#### Exercise 1
In this exercise you will create the  𝑄  and target  𝑄̂   networks and set the optimizer. Remember that the Deep  𝑄 -Network (DQN) is a neural network that approximates the action-value function  𝑄(𝑠,𝑎)≈𝑄∗(𝑠,𝑎) . It does this by learning how to map states to  𝑄  values.

In [2]:
import tensorflow as tf
from tensorflow.keras import Sequential
from tensorflow.keras.layers import Dense, Input
from tensorflow.keras.losses import MSE
from tensorflow.keras.optimizers import Adam

In [9]:
state_size = (8,)
num_actions = 4
q_network = Sequential([
    Input(shape=state_size),
    Dense(units=64, activation='relu'),
    Dense(units=64, activation='relu'),
    Dense(units=num_actions, activation='linear')    
    ])

# Create the target Q^-Network.
target_q_network = Sequential([
    Input(shape=state_size),
    Dense(units=64, activation='relu'),
    Dense(units=64, activation='relu'),
    Dense(units=num_actions, activation='linear')
    ])

# optimizer = Adam(learning_rate=ALPHA)


#### Exercise 2

In this exercise you will implement line ***12*** of the algorithm outlined in *Fig 3* above and you will also compute the loss between the $y$ targets and the $Q(s,a)$ values.
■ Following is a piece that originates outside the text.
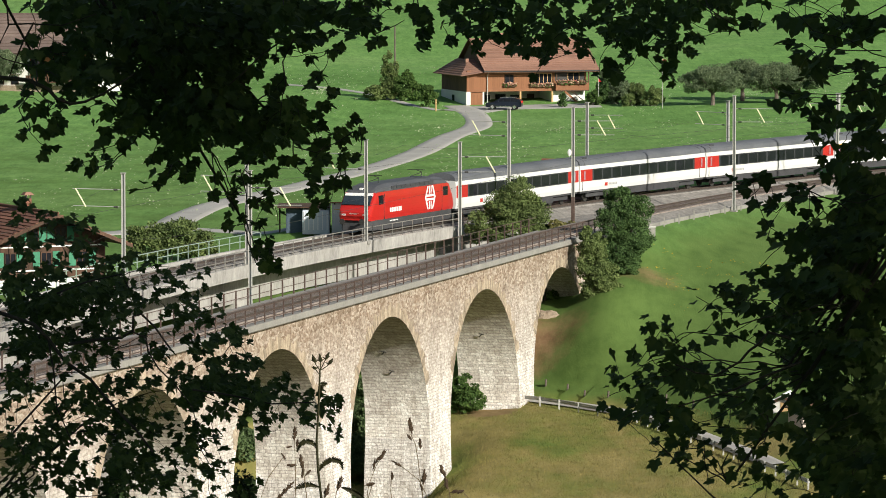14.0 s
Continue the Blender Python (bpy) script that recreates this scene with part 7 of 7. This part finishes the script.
bush("bank_bush", 12.5, 386.6, gz(12.5, 386.6) - 0.7, [(-0.5, 0, 5.3, 0.9, 1.1, 0.9), (-0.2, 0, 4.2, 1.2, 1.2, 1.2), (-0.6, 0, 3.0, 1.1, 1.2, 1.2), (0.4, 0, 2.2, 1.3, 1.3, 1.2), (0.9, 0.2, 1.1, 1.3, 1.3, 1.0), (-0.1, 0.2, 0.9, 1.0, 1.2, 0.9)], OLIVE, 0.15, 0.85, "upright pale green bush before the end arch", "bush", trunk=0.09)
bush("trackside_weeds", 9.7, 404.0, -1.0, [(0, 0, 0.5, 0.9, 0.8, 0.6), (1.1, 0.2, 0.4, 0.8, 0.7, 0.5)], TALLGRASS, 0.16, 0.8, "yellow-green tall weeds beside the track", "weeds", trunk=0.02)
bush("arch_bush", 1.6, 371.5, gz(1.6, 371.5), [(0, 0, 2.1, 1.2, 1.2, 1.0), (0.3, 0, 1.0, 1.3, 1.2, 1.0), (-0.6, 0, 1.4, 0.9, 0.9, 1.2)], HEDGE, 0.18, 1.2, "small green bush at the foot of a pier")
bush("arch_bush", 8.4, 391.0, gz(8.4, 391), [(0, 0, 0.9, 0.9, 0.9, 1.2), (0.3, 0, 1.9, 0.6, 0.6, 0.9)], HEDGE, 0.22, 1.4, "small green bush under the end arch")
bush("roadside_bush", -21.6, 372.5, gz(-21.6, 372.5), [(-1.6, 0, 1.3, 1.9, 1.6, 1.5), (0.6, 0.2, 1.8, 2.1, 1.6, 1.6), (2.2, 0, 1.1, 1.5, 1.4, 1.3)], OLIVE, 0.19, 1.2, "broad green bush behind the concrete viaduct")
bush("garden_tree", -6.9, 612, gz(-6.9, 612), [(0, 0, 3.9, 0.9, 0.9, 2.2), (0.1, 0, 2.2, 1.3, 1.2, 1.8), (0, 0, 1.0, 1.6, 1.5, 1.1)], OLIVE, 0.24, 1.3, "pointed green garden tree in the meadow", "tree", "garden trees", 0.1)
bush("garden_shrub", -4.9, 611, gz(-4.9, 611), [(0, 0, 1.8, 1.5, 1.4, 1.7), (1.2, 0, 1.2, 1.1, 1.2, 1.2), (0.2, 0, 3.0, 0.8, 0.8, 0.9)], HEDGE, 0.24, 1.3, "rounded green shrub in the meadow", "bush", "garden shrubs")
bush("garden_shrub", -8.8, 611, gz(-8.8, 611), [(0, 0, 1.0, 1.4, 1.2, 1.1)], OLIVE, 0.24, 1.3, "low grey-green shrub in the meadow", "bush", "garden shrubs")
bush("garden_shrub", -1.8, 603, gz(-1.8, 603), [(0, 0, 0.9, 1.3, 1.1, 1.1), (-0.2, 0, 2.0, 0.8, 0.8, 0.9)], HEDGE, 0.24, 1.3, "clipped green shrub beside the yard", "bush", "garden shrubs")
for i, (x, y, r, h, mt) in enumerate([(20.6, 606, 1.3, 3.4, DEEP), (22.4, 606, 1.6, 3.2, ORCHARD), (24.6, 602, 1.2, 2.9, OLIVE), (26.6, 600, 1.3, 2.6, OLIVE), (19.2, 604, 0.9, 1.8, HEDGE), (23.4, 600.5, 0.8, 1.6, OLIVE), (21.4, 612, 1.4, 4.2, ORCHARD)]):
    bush("garden_shrub", x, y, gz(x, y), [(0, 0, h * 0.62, r * 0.8, r, h * 0.4), (r * 0.5, 0, h * 0.4, r * 0.7, r * 0.7, h * 0.4), (-r * 0.4, 0, h * 0.3, r * 0.7, r * 0.6, h * 0.32)], mt, 0.22, 1.0, "leafy shrub of the hedge beside the farmhouse", "bush", "garden shrubs")
bush("house_plant", 15.2, 601.5, gz(15.2, 601.5), [(0, 0, 0.9, 0.5, 0.4, 0.9)], DEEP, 0.2, 1.4, "upright evergreen shrub by the house wall")

def fruit_tree(x, y, r, h, label):
    z = gz(x, y)
    rng = np.random.default_rng(int(x * 31) % 999)
    t = thing("fruit_tree", Matrix.Translation((x, y, z)), label, "tree", "orchard trees")
    w = Shape().tube([(0, 0, -0.3), (0.05, 0, 0.8), (0, 0, 1.7)], 0.30, 0.22, 8)
    for k in range(6):
        an = k * 1.05
        w.tube([(0, 0, 1.5), (math.cos(an) * r * 0.35, math.sin(an) * r * 0.35, h * 0.5), (math.cos(an) * r * 0.8, math.sin(an) * r * 0.8, h * 0.68)], 0.13, 0.04, 5)
    part("trunk", w, WOODBARK, t, "gnarled grey trunk and limbs")
    for dx, dz, k in ((-r * 0.45, h * 0.60, 0.62), (r * 0.42, h * 0.62, 0.64), (0, h * 0.74, 0.7)):
        cr = part("crown", crown_leaves("crown", (dx, 0, dz), (r * k, r * k * 0.9, h * 0.30), 8200, 0.18, rng, ORCHARD, 0.34), ORCHARD, t)
        tagged(cr, kind="stuff")


fruit_tree(34.0, 597.5, 3.6, 4.9, "spreading grey-green apple tree in the meadow")
fruit_tree(42.1, 598.5, 3.3, 5.0, "spreading grey-green apple tree in the meadow")
fruit_tree(38.3, 606.5, 3.6, 5.0, "spreading grey-green apple tree in the meadow")
fruit_tree(45.6, 607.5, 3.2, 4.8, "spreading grey-green apple tree in the meadow")
fruit_tree(-59.0, 628, 3.0, 5.5, "green tree beside the village house")
fruit_tree(-46.0, 652, 3.2, 6.5, "green tree beside the village house")

# dark trees added in the gorge to stand for its shaded grass slope
SLOPESHADE = leafage("slope_shade_leaves", (0.030, 0.058, 0.022), (0.058, 0.098, 0.040), 0.4, 0.25)
for i, (a, n, h) in enumerate([(-21, -9.5, 12.5), (-11, -9.0, 12.0), (-42, -9.0, 11.0)]):
    p = OLD.at(float(a), float(n))
    g = gz(p.x, p.y)
    bush("gorge_shade_tree", p.x, p.y, g, [(0, 0, h * 0.72, 2.9, 3.2, h * 0.26), (0.6, 0.8, h * 0.5, 3.3, 3.4, h * 0.26), (-0.6, -0.5, h * 0.28, 3.0, 2.8, h * 0.26)], SLOPESHADE, 0.3, 0.6, "dark green tree put in for the shaded slope between the bridges", "tree", "gorge trees", 0.16)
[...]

In the cell below, complete the `compute_loss` function by setting the $y$ targets equal to:

$$
\begin{equation}
    y_j =
    \begin{cases}
      R_j & \text{if episode terminates at step  } j+1\\
      R_j + \gamma \max_{a'}\hat{Q}(s_{j+1},a') & \text{otherwise}\\
    \end{cases}       
\end{equation}
$$

In [11]:
def compute_loss(experiences, gamma, q_network, target_q_network):

    
    # Unpack the mini-batch of experience tuples.
    states, actions, rewards, next_states, done_vals = experiences
    
    # Compute max Q^(s,a).
    max_qsa = tf.reduce_max(target_q_network(next_states), axis=-1)
    
    # Set y = R if episode terminates, otherwise set y = R + γ max Q^(s,a).
    y_targets = rewards + (gamma * max_qsa * (1 - done_vals))
        
    # Get the q_values.
    q_values = q_network(states)
    q_values = tf.gather_nd(q_values, tf.stack([tf.range(q_values.shape[0]),
                                                tf.cast(actions, tf.int32)], axis=1))
        
    # Compute the loss.
    loss = MSE(y_targets, q_values) 
    
    return loss